Mororó: Eu, Mororó, eu acharia muito viável, que a capoeira fosse para uma olimpíada eu acharia, muito legal, mas pensando em mim, porém pensando nos mestre mais antigos, cada um tem a sua filosofia de vida, todos os mestre hoje tem a sua história, todo mestre tem uma historia, e eles teriam que abrir mão de sua história, pra seguir uma proposta que seria mandado por outros e não por eles, que não necessariamente faria parte dessa construção da história de cada mestre, que você ver hoje.
Redação: Você falou no inicio da capoeira envolvida com as religiões, ela avançou de uma maneira que os evangélicos, já atem desenvolvem trabalhos nas igrejas, fala um pouco disso. Como os evangélicos veem a capoeira, com relação as musicas tradicionais usada nas rodas de capoeira. Que tipo de eventos, tem uma situação especifica para os evangélicos, como funciona isso?

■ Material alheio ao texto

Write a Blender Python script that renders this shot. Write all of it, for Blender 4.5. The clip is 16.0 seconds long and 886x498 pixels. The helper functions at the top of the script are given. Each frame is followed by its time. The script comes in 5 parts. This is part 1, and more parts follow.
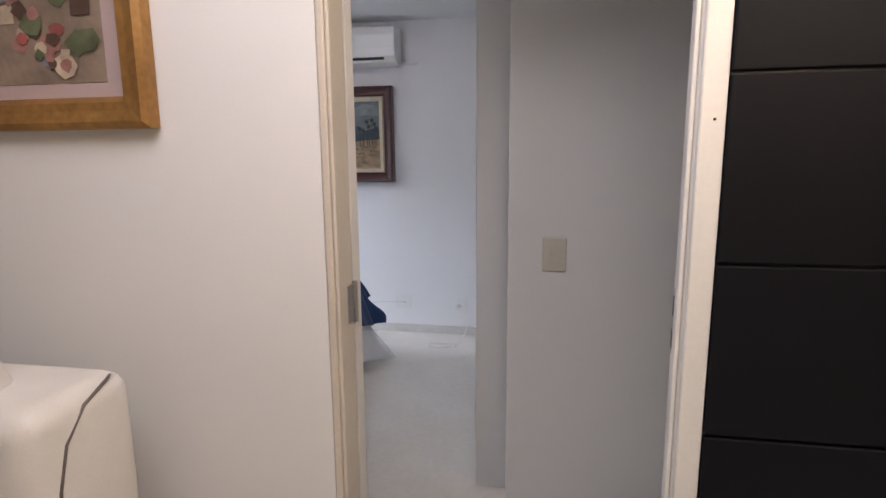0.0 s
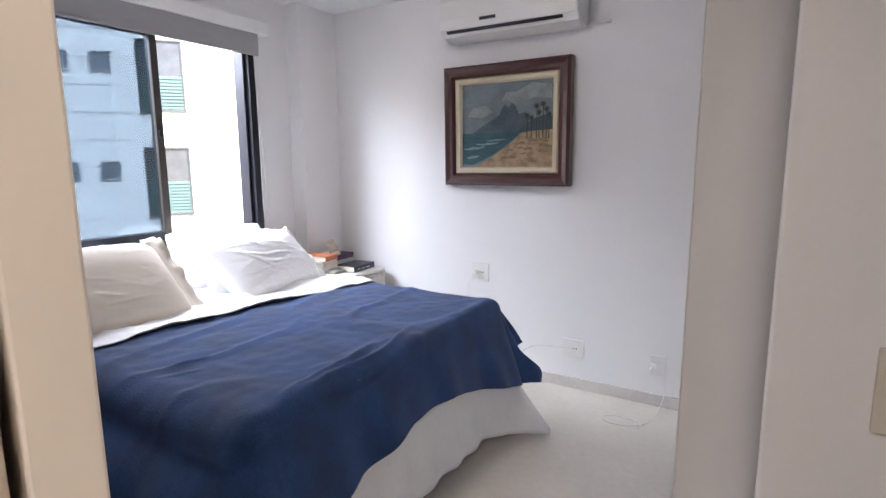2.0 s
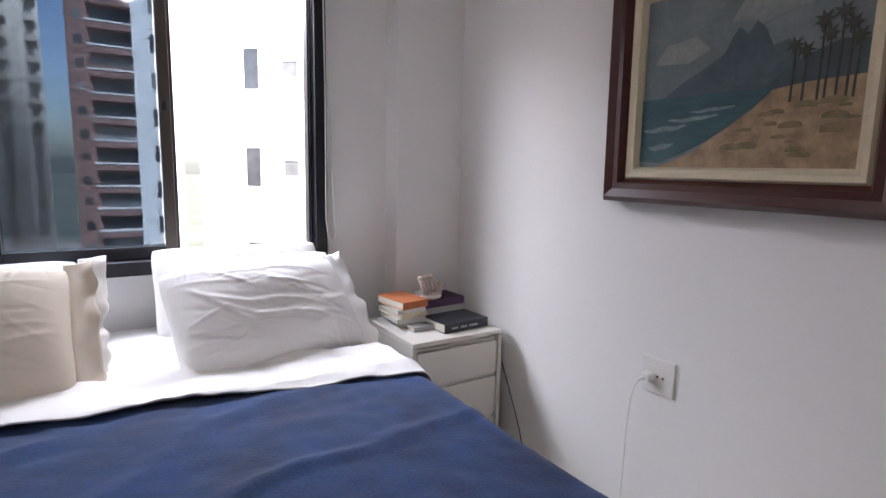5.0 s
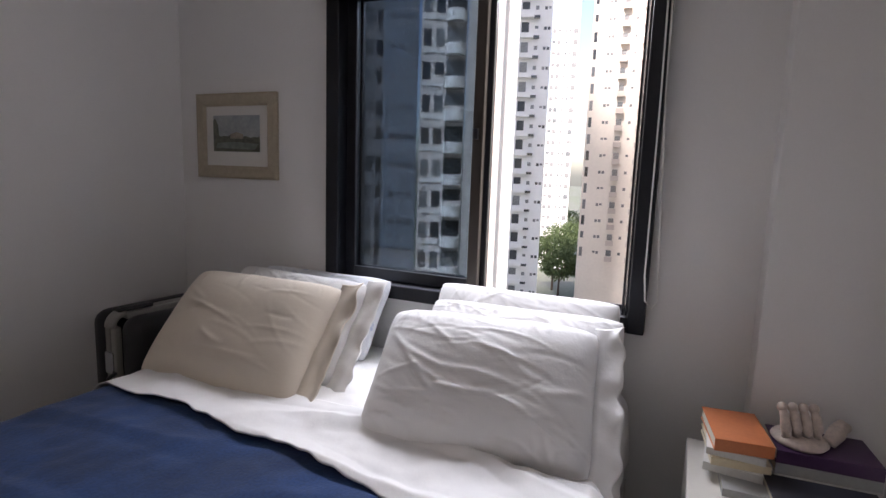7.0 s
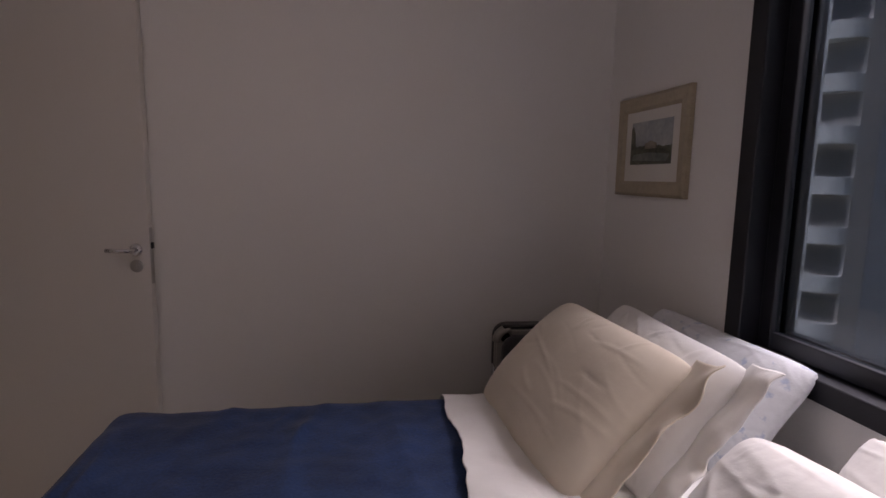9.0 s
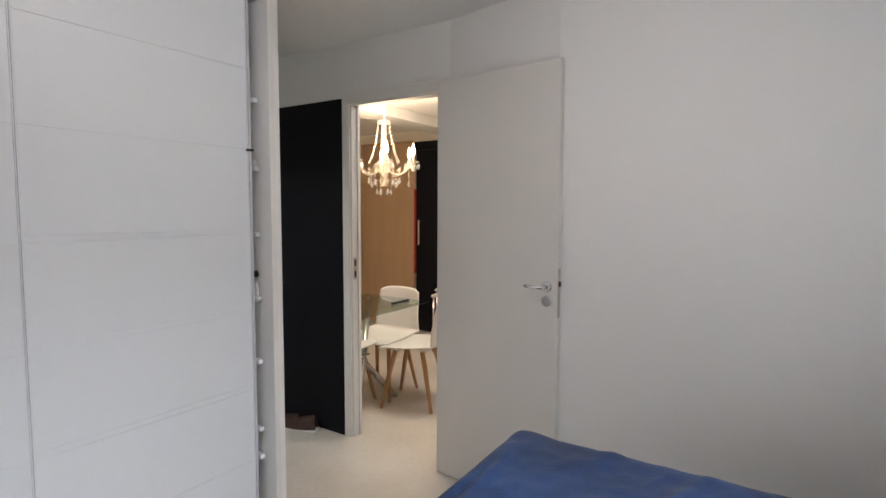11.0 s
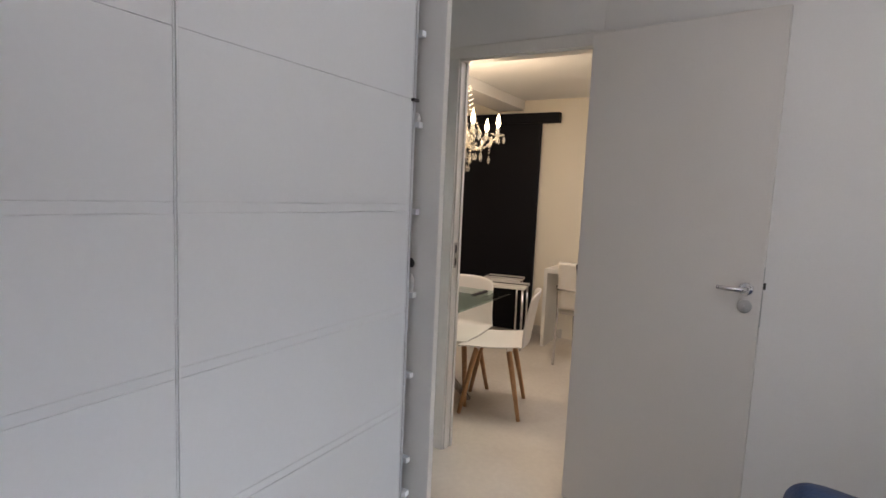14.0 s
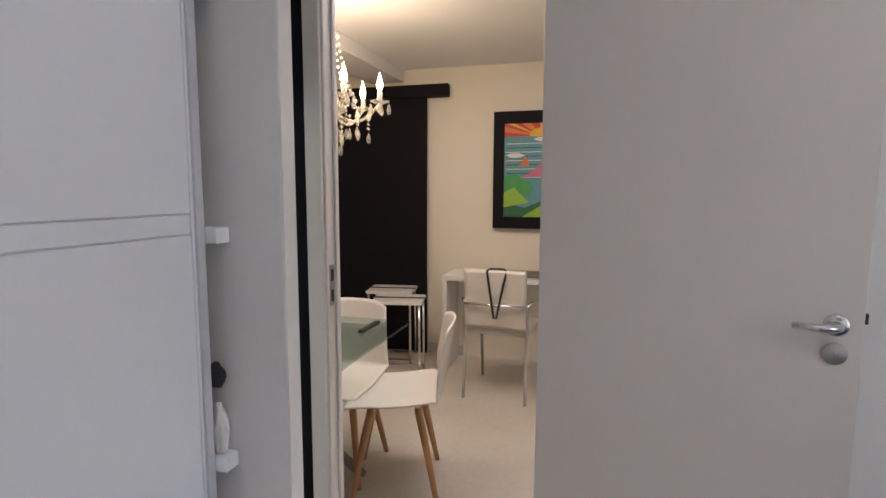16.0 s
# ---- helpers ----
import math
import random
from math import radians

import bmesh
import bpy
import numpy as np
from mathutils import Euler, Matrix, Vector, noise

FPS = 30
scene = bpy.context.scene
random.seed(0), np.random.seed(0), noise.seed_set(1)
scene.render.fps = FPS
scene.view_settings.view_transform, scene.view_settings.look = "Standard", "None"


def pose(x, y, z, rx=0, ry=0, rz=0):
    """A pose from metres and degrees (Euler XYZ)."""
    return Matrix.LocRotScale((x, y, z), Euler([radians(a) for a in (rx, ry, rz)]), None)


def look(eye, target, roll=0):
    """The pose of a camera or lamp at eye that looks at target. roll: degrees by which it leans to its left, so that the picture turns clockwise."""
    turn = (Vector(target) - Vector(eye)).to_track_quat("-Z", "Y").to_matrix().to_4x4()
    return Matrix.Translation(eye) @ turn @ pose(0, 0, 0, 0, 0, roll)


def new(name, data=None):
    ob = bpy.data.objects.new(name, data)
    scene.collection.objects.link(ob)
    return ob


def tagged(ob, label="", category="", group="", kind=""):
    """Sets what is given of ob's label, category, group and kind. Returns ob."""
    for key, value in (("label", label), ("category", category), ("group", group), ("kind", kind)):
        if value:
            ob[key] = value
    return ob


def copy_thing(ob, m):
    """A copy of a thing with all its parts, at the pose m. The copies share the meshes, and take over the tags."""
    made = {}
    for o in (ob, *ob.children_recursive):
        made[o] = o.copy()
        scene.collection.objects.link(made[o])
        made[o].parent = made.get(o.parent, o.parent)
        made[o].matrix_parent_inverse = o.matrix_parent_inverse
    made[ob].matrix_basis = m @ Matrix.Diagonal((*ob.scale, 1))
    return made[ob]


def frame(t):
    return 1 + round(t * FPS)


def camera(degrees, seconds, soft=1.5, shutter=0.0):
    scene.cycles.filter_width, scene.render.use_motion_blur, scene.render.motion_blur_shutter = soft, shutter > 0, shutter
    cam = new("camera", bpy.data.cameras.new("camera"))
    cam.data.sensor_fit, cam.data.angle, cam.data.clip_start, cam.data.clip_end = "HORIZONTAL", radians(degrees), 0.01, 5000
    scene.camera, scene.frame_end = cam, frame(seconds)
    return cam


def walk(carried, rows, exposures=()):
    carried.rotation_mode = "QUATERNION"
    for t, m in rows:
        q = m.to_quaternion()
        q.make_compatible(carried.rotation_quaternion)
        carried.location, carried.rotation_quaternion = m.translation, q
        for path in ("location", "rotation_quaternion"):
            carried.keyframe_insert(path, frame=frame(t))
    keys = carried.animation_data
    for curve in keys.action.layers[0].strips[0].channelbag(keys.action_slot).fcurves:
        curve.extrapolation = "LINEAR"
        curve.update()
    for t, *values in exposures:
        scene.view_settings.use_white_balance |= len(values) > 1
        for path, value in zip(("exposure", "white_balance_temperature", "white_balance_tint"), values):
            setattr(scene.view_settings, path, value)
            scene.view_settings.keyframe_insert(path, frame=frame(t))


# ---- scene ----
cam = camera(79.6, 16.0)
PATH = [
    (0, (1.39, -1.565, 1.431), (1.045, 0.378, 1.102), -0.5),
    (0.5, (1.321, -1.268, 1.425), (1.213, 0.702, 1.099), 0.3),
    (1, (1.292, -0.985, 1.414), (1.242, 0.99, 1.099), 0.3),
    (1.5, (1.258, -0.689, 1.419), (0.801, 1.231, 1.094), -1.3),
    (2, (1.264, -0.480, 1.397), (0.235, 1.205, 1.083), -0.4),
    (2.5, (1.258, -0.276, 1.396), (-0.152, 1.102, 1.063), -0.4),
    (3, (1.126, -0.055, 1.403), (-0.329, 1.272, 1.056), -0.3),
    (3.2, (1.062, 0.046, 1.407), (-0.353, 1.42, 1.074), -0.4),
    (5.3, (0.655, 1.300, 1.350), (-1.138, 2.155, 1.074), 2.4),
    (5.5, (0.622, 1.424, 1.36), (-1.255, 2.052, 1.065), 3.1),
    (6, (0.488, 1.704, 1.392), (-1.47, 1.925, 1.052), 0.9),
    (6.5, (0.321, 1.924, 1.394), (-1.643, 1.659, 1.125), 1.0),
    (7, (0.178, 2.071, 1.433), (-1.623, 1.248, 1.148), 2.0),
    (7.5, (0.013, 2.097, 1.424), (-1.56, 0.892, 1.15), 1.0),
    (8, (-0.212, 2.044, 1.436), (-1.493, 0.527, 1.191), 0.9),
    (8.5, (-0.426, 2.045, 1.439), (-1.236, 0.233, 1.192), 0.6),
    (9, (-0.58, 2.051, 1.435), (-0.909, 0.097, 1.165), 1.0),
    (9.5, (-0.633, 1.984, 1.451), (-0.526, 0.009, 1.156), 0.6),
    (10, (-0.643, 1.969, 1.467), (-0.113, 0.056, 1.224), 0.8),
    (10.2, (-0.656, 1.982, 1.468), (0.024, 0.114, 1.249), 0.3),
    (12.3, (-0.54, 2.139, 1.499), (0.99, 0.856, 1.383), 1.8),
    (12.5, (-0.464, 2.133, 1.498), (1.125, 0.924, 1.383), 1.9),
    (13, (-0.246, 2.121, 1.467), (1.376, 0.958, 1.341), 2.7),
    (13.5, (0.022, 2.088, 1.459), (1.483, 0.73, 1.316), 2.2),
    (14, (0.278, 2.063, 1.435), (1.282, 0.347, 1.225), 2.5),
    (14.5, (0.468, 1.975, 1.433), (1.054, 0.082, 1.166), 1.7),
    (15, (0.611, 1.75, 1.432), (0.94, -0.209, 1.195), 1.4),
    (15.5, (0.728, 1.459, 1.422), (1.084, -0.496, 1.196), 0.7),
    (16, (0.804, 1.135, 1.423), (1.374, -0.769, 1.2), 0.2),
]
EXPOSURES = [(0.0, 2.42, 6050, 19), (1.0, 2.6, 6150, 19), (2.0, 2.7, 6350, 20), (2.5, 2.8, 6450, 20), (3.0, 2.65, 6500, 21), (5.5, 1.85, 6700, 23), (6.5, 1.6, 6750, 22), (7.0, 1.3, 6850, 23), (8.0, 0.3, 7100, 28), (8.5, -0.1, 7400, 36), (9.0, 0.8, 7700, 36), (10.0, 2.65, 6900, 17), (12.5, 2.52, 6700, 15), (14.0, 2.3, 6700, 17), (15.0, 2.4, 6600, 18), (16.0, 2.4, 6500, 19)]
walk(cam, [(t, look(eye, target, roll)) for t, eye, target, roll in PATH], EXPOSURES)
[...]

Mororó: Capoeira e os evangélicos é um assunto complexo, pois vem muito de quem ensina, se você for à Bahia, a capoeira é coisa de macumbeiro, se você for pra Recife, capoeira é coisa de candomblé, mas eu digo pra vocês que a capoeira nunca teve, e não posse dizer com toda certeza, mas pelo que eu leio a capoeira não tem religião, depende muito de quem joga, surgiu dos negros, e qual eras a religião dos negros, na época, candomblé ou umbanda, era a religião deles, mas ai as pessoas iram reproduzir as suas vivencias, se você for ver um cara que é da umbanda, na roda dele vai ter um símbolo ligado a religião, as musicas também em suas letras falando em umbanda, tem muito haver com isso. Mas se você for para um pra um cara evangélico ele não vai cantar as musicas que fazem referencia as outras religiões, que falam em Iemanjá, que falando dos orixás, ele vai cantar as musicas deles, tocando berimbal, olha essa letra, “ É tanto que eu peço a Deus, é tanto que ele me dá, é tão pouco que eu mereço, mas não deixa nada faltar.”
Redação: Já teve algum momento exótico, em que pessoas de terreiros, chamou vocês pra alguma roda deles.

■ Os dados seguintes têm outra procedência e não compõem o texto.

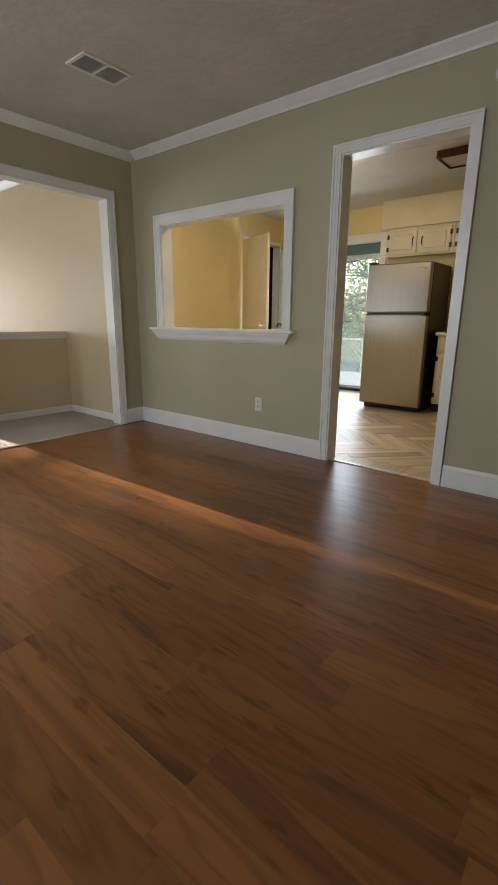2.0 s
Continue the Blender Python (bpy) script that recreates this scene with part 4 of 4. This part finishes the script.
def plank_mesh(w, l):
    bm = bmesh.new()
    add_box(bm, -w / 2, w / 2, -l / 2, l / 2, -0.008, 0.0)
    me = bpy.data.meshes.new("plank")
    bm.normal_update()
    bm.to_mesh(me)
    bm.free()
    return me


def laminate_floor():
    rnd = random.Random(11)
    root = tagged(new("floor_dining"), "glossy red-brown wood laminate floor", "floor", kind="structure")
    pool = {}
    w, l = 0.131, 0.78
    x = -1.4
    while x < 3.31:
        x1 = min(x + w, 3.31)
        y = -1.6 - rnd.uniform(0, l)
        while y < 3.945:
            a, b = max(y, -1.6), min(y + l, 3.945)
            y += l
            if b - a < 0.02:
                continue
            key = (round(x1 - x, 3), round(b - a, 3))
            if key not in pool:
                pool[key] = plank_mesh(key[0] - 0.0003, key[1] - 0.0003)
                pool[key].materials.append(PLANK)
            ob = new("plank", pool[key])
            ob.parent = root
            ob.location = ((x + x1) / 2, (a + b) / 2, 0)
        x = x1


laminate_floor()


def herringbone_floor():
    root = tagged(new("floor_kitchen"), "pale oak herringbone vinyl floor", "floor", kind="structure")
    L, W = 0.60, 0.12
    bm = bmesh.new()
    add_box(bm, -L / 2, L / 2, -W / 2, W / 2, -0.008, 0.0, bevel=0.0012)
    me = bpy.data.meshes.new("plank")
    bm.normal_update()
    bm.to_mesh(me)
    bm.free()
    me.materials.append(HERRING)
    c = math.sqrt(0.5)
    for i in range(-40, 41):
        for j in range(-6, 7):
            for turn in (0, 1):
                # herringbone in its own axes, then turned by 45 degrees
                u = i * W + 2 * L * j + (W / 2 if turn else L / 2)
                v = i * W + (W + L / 2 if turn else W / 2)
                x, y = 4.8 + (u - v) * c, 2.2 + (u + v) * c
                if 3.30 < x < 6.5 and 0.0 < y < 4.1:
                    ob = new("plank", me)
                    ob.parent = root
                    ob.matrix_basis = pose(x, y, -0.0015, 0, 0, 45 + 90 * turn)
    boxes("edge", [(3.311, 3.9, -1.6, 4.42, -0.007, -0.003), (3.9, 6.72, -1.6, 4.42, -0.0065, -0.0035)], HERRING, root)


herringbone_floor()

Mororó: Sim já participei sim. Nós temos o mestre baleia, em fortaleza, ele é da Umbanda, e o atabaque lá só quem toca é ele, é dele, diz ele que ninguém pode tocar no atabaque, é sagrado, eu não creio, mas eu respeito; e na casa dele, tem a casa dos orixás também, e é na casa de um orixá lá, que é feito a roda de capoeira. E o clima é bem pesado, pela historia que ele conta, pela vivencia que eles tem lá dentro, mas assim, tenho 20 anos de capoeira, e eu te digo de coração, nunca baixou nenhum orixá em mim não, (risos), vai depender muito do que você acredita. É tanto que hoje nós temos, um trabalho, dentro da Igreja Revivar, que o pastor, junto com minha aluna Juma enfrentaram muito preconceito com isso, mas que venceram tudo isso e que vem conseguindo e sobre um evento importante ela quem criou esse evento. Capoeira Resgate, ela faz uma vez por mês na casa de um aluno, com as crianças da vizinhança, não necessariamente evangélica, é uma roda onde todos podem participar.
Redação: esse bate papo esta chegando ao final então vamos terminar com um jogo bem rápido pra você responder:
Um golpe: armada dupla
Um mestre: Marrodo
Um Cantador: Boa Voz
Um lugar: Iguatu
Uma musica: é tanto que eu peço a Deus
Uma frase: “Na vida se cai e se leva rasteira, quem nunca caiu não é capoeira”.
Redação: Mensagem aos capoeiristas aos jovens e aos internautas do RRInterativo.
Mororó: Se você não tem nada pra fazer e está nesse mundão ai, e está lendo essa mensagem, praticando esporte seja judô, capoeira, jiu jitsu, Muay thai, futebol, faça com o coração, faça pra si mesmo, não faça para os outros, procure ser melhor a cada dia, treinando se dedicando, por que num futuro bem próximo você vai poder olhar pra trás, e ver que valeu tudo a pena, o que passou e o meu conselho para os pais, que os pais venham conhecer o trabalho, venha conhecer o espaço, não mande só seu filho não, venha conhecer o trabalho, venha conhecer o Mororó, venha conhecer a família nova geração, venha opinar, venha conversar sobre seu filho , pra gente poder junto, formar cidadãos, o Mororó só não forma cidadão não. Mas junto com a família, fica muito mais fácil.